## Written task
Transcribe the material in full. Nothing should differ except that the pictures are left out.

## Information shown
........

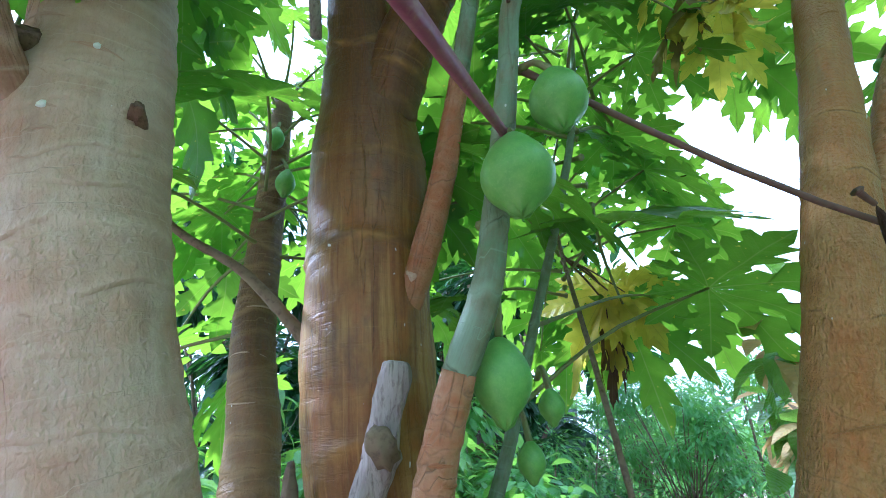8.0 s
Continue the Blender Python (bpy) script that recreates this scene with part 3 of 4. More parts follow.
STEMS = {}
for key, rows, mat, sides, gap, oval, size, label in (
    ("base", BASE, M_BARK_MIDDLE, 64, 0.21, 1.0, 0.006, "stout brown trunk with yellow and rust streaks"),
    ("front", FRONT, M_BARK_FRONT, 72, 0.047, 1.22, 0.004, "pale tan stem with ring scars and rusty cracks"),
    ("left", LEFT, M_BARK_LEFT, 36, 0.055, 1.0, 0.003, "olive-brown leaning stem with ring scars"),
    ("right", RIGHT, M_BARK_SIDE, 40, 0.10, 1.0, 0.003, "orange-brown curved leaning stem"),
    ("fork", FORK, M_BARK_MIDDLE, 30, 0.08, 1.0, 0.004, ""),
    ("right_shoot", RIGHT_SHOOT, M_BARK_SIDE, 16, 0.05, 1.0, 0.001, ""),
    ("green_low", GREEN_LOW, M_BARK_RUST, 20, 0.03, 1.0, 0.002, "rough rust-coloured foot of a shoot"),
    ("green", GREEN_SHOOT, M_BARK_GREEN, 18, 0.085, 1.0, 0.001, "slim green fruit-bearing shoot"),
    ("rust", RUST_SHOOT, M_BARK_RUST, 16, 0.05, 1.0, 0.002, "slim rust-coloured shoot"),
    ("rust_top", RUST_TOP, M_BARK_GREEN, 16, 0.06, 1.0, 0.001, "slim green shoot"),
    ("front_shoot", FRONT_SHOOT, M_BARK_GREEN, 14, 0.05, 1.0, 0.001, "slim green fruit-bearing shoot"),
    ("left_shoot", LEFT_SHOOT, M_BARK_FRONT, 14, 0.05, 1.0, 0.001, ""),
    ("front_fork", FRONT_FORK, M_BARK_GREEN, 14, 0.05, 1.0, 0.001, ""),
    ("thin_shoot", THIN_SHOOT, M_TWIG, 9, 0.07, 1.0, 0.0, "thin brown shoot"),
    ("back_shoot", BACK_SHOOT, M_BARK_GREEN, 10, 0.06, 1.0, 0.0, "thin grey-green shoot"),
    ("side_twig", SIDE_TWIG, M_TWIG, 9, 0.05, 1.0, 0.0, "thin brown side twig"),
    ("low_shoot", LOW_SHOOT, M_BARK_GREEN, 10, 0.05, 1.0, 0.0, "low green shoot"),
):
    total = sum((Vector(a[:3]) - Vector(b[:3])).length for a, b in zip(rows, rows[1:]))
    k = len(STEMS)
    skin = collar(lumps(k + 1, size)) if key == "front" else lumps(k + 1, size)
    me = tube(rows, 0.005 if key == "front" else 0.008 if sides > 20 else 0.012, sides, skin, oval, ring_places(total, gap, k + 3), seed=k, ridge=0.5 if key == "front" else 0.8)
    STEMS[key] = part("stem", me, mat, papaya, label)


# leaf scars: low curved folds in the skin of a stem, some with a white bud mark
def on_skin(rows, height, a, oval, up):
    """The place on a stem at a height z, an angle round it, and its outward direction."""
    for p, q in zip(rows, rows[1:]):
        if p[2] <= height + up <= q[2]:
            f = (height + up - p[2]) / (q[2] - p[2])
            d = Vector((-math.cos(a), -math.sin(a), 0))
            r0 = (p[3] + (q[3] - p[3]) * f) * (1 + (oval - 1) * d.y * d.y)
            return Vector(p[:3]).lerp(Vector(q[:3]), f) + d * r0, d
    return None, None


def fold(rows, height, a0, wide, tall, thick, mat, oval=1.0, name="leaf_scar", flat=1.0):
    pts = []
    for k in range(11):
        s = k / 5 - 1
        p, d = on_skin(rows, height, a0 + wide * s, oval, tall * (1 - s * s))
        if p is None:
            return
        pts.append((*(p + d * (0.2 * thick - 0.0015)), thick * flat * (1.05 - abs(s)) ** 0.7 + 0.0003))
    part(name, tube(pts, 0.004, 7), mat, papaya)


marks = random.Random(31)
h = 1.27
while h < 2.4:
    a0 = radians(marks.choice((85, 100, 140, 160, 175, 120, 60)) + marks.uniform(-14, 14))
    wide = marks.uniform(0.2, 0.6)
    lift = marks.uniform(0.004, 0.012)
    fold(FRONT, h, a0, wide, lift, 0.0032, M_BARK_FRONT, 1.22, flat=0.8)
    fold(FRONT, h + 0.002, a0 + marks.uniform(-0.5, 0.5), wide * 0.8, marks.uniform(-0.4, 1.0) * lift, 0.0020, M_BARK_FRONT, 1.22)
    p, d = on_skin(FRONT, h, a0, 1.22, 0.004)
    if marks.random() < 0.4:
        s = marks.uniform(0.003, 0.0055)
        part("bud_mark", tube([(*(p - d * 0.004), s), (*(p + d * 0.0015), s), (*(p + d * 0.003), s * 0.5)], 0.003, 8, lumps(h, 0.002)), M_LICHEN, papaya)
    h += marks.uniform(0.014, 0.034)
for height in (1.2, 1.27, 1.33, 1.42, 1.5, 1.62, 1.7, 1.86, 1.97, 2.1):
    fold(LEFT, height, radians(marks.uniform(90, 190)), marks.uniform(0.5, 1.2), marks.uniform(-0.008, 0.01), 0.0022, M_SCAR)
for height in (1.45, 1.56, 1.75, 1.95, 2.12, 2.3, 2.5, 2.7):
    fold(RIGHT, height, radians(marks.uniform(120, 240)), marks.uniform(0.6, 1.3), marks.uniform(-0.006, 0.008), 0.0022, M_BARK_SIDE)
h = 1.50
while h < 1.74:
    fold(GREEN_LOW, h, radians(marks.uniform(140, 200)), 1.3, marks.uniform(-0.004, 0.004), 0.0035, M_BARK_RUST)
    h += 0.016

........

## Response to this exercise
8.0 s
Continue the Blender Python (bpy) script that recreates this scene with part 3 of 4. More parts follow.
STEMS = {}
for key, rows, mat, sides, gap, oval, size, label in (
    ("base", BASE, M_BARK_MIDDLE, 64, 0.21, 1.0, 0.006, "stout brown trunk with yellow and rust streaks"),
    ("front", FRONT, M_BARK_FRONT, 72, 0.047, 1.22, 0.004, "pale tan stem with ring scars and rusty cracks"),
    ("left", LEFT, M_BARK_LEFT, 36, 0.055, 1.0, 0.003, "olive-brown leaning stem with ring scars"),
    ("right", RIGHT, M_BARK_SIDE, 40, 0.10, 1.0, 0.003, "orange-brown curved leaning stem"),
    ("fork", FORK, M_BARK_MIDDLE, 30, 0.08, 1.0, 0.004, ""),
    ("right_shoot", RIGHT_SHOOT, M_BARK_SIDE, 16, 0.05, 1.0, 0.001, ""),
    ("green_low", GREEN_LOW, M_BARK_RUST, 20, 0.03, 1.0, 0.002, "rough rust-coloured foot of a shoot"),
    ("green", GREEN_SHOOT, M_BARK_GREEN, 18, 0.085, 1.0, 0.001, "slim green fruit-bearing shoot"),
    ("rust", RUST_SHOOT, M_BARK_RUST, 16, 0.05, 1.0, 0.002, "slim rust-coloured shoot"),
    ("rust_top", RUST_TOP, M_BARK_GREEN, 16, 0.06, 1.0, 0.001, "slim green shoot"),
    ("front_shoot", FRONT_SHOOT, M_BARK_GREEN, 14, 0.05, 1.0, 0.001, "slim green fruit-bearing shoot"),
    ("left_shoot", LEFT_SHOOT, M_BARK_FRONT, 14, 0.05, 1.0, 0.001, ""),
    ("front_fork", FRONT_FORK, M_BARK_GREEN, 14, 0.05, 1.0, 0.001, ""),
    ("thin_shoot", THIN_SHOOT, M_TWIG, 9, 0.07, 1.0, 0.0, "thin brown shoot"),
    ("back_shoot", BACK_SHOOT, M_BARK_GREEN, 10, 0.06, 1.0, 0.0, "thin grey-green shoot"),
    ("side_twig", SIDE_TWIG, M_TWIG, 9, 0.05, 1.0, 0.0, "thin brown side twig"),
    ("low_shoot", LOW_SHOOT, M_BARK_GREEN, 10, 0.05, 1.0, 0.0, "low green shoot"),
):
    total = sum((Vector(a[:3]) - Vector(b[:3])).length for a, b in zip(rows, rows[1:]))
    k = len(STEMS)
    skin = collar(lumps(k + 1, size)) if key == "front" else lumps(k + 1, size)
    me = tube(rows, 0.005 if key == "front" else 0.008 if sides > 20 else 0.012, sides, skin, oval, ring_places(total, gap, k + 3), seed=k, ridge=0.5 if key == "front" else 0.8)
    STEMS[key] = part("stem", me, mat, papaya, label)


# leaf scars: low curved folds in the skin of a stem, some with a white bud mark
def on_skin(rows, height, a, oval, up):
    """The place on a stem at a height z, an angle round it, and its outward direction."""
    for p, q in zip(rows, rows[1:]):
        if p[2] <= height + up <= q[2]:
            f = (height + up - p[2]) / (q[2] - p[2])
            d = Vector((-math.cos(a), -math.sin(a), 0))
            r0 = (p[3] + (q[3] - p[3]) * f) * (1 + (oval - 1) * d.y * d.y)
            return Vector(p[:3]).lerp(Vector(q[:3]), f) + d * r0, d
    return None, None


def fold(rows, height, a0, wide, tall, thick, mat, oval=1.0, name="leaf_scar", flat=1.0):
    pts = []
    for k in range(11):
        s = k / 5 - 1
        p, d = on_skin(rows, height, a0 + wide * s, oval, tall * (1 - s * s))
        if p is None:
            return
        pts.append((*(p + d * (0.2 * thick - 0.0015)), thick * flat * (1.05 - abs(s)) ** 0.7 + 0.0003))
    part(name, tube(pts, 0.004, 7), mat, papaya)


marks = random.Random(31)
h = 1.27
while h < 2.4:
    a0 = radians(marks.choice((85, 100, 140, 160, 175, 120, 60)) + marks.uniform(-14, 14))
    wide = marks.uniform(0.2, 0.6)
    lift = marks.uniform(0.004, 0.012)
    fold(FRONT, h, a0, wide, lift, 0.0032, M_BARK_FRONT, 1.22, flat=0.8)
    fold(FRONT, h + 0.002, a0 + marks.uniform(-0.5, 0.5), wide * 0.8, marks.uniform(-0.4, 1.0) * lift, 0.0020, M_BARK_FRONT, 1.22)
    p, d = on_skin(FRONT, h, a0, 1.22, 0.004)
    if marks.random() < 0.4:
        s = marks.uniform(0.003, 0.0055)
        part("bud_mark", tube([(*(p - d * 0.004), s), (*(p + d * 0.0015), s), (*(p + d * 0.003), s * 0.5)], 0.003, 8, lumps(h, 0.002)), M_LICHEN, papaya)
    h += marks.uniform(0.014, 0.034)
for height in (1.2, 1.27, 1.33, 1.42, 1.5, 1.62, 1.7, 1.86, 1.97, 2.1):
    fold(LEFT, height, radians(marks.uniform(90, 190)), marks.uniform(0.5, 1.2), marks.uniform(-0.008, 0.01), 0.0022, M_SCAR)
for height in (1.45, 1.56, 1.75, 1.95, 2.12, 2.3, 2.5, 2.7):
    fold(RIGHT, height, radians(marks.uniform(120, 240)), marks.uniform(0.6, 1.3), marks.uniform(-0.006, 0.008), 0.0022, M_BARK_SIDE)
h = 1.50
while h < 1.74:
    fold(GREEN_LOW, h, radians(marks.uniform(140, 200)), 1.3, marks.uniform(-0.004, 0.004), 0.0035, M_BARK_RUST)
    h += 0.016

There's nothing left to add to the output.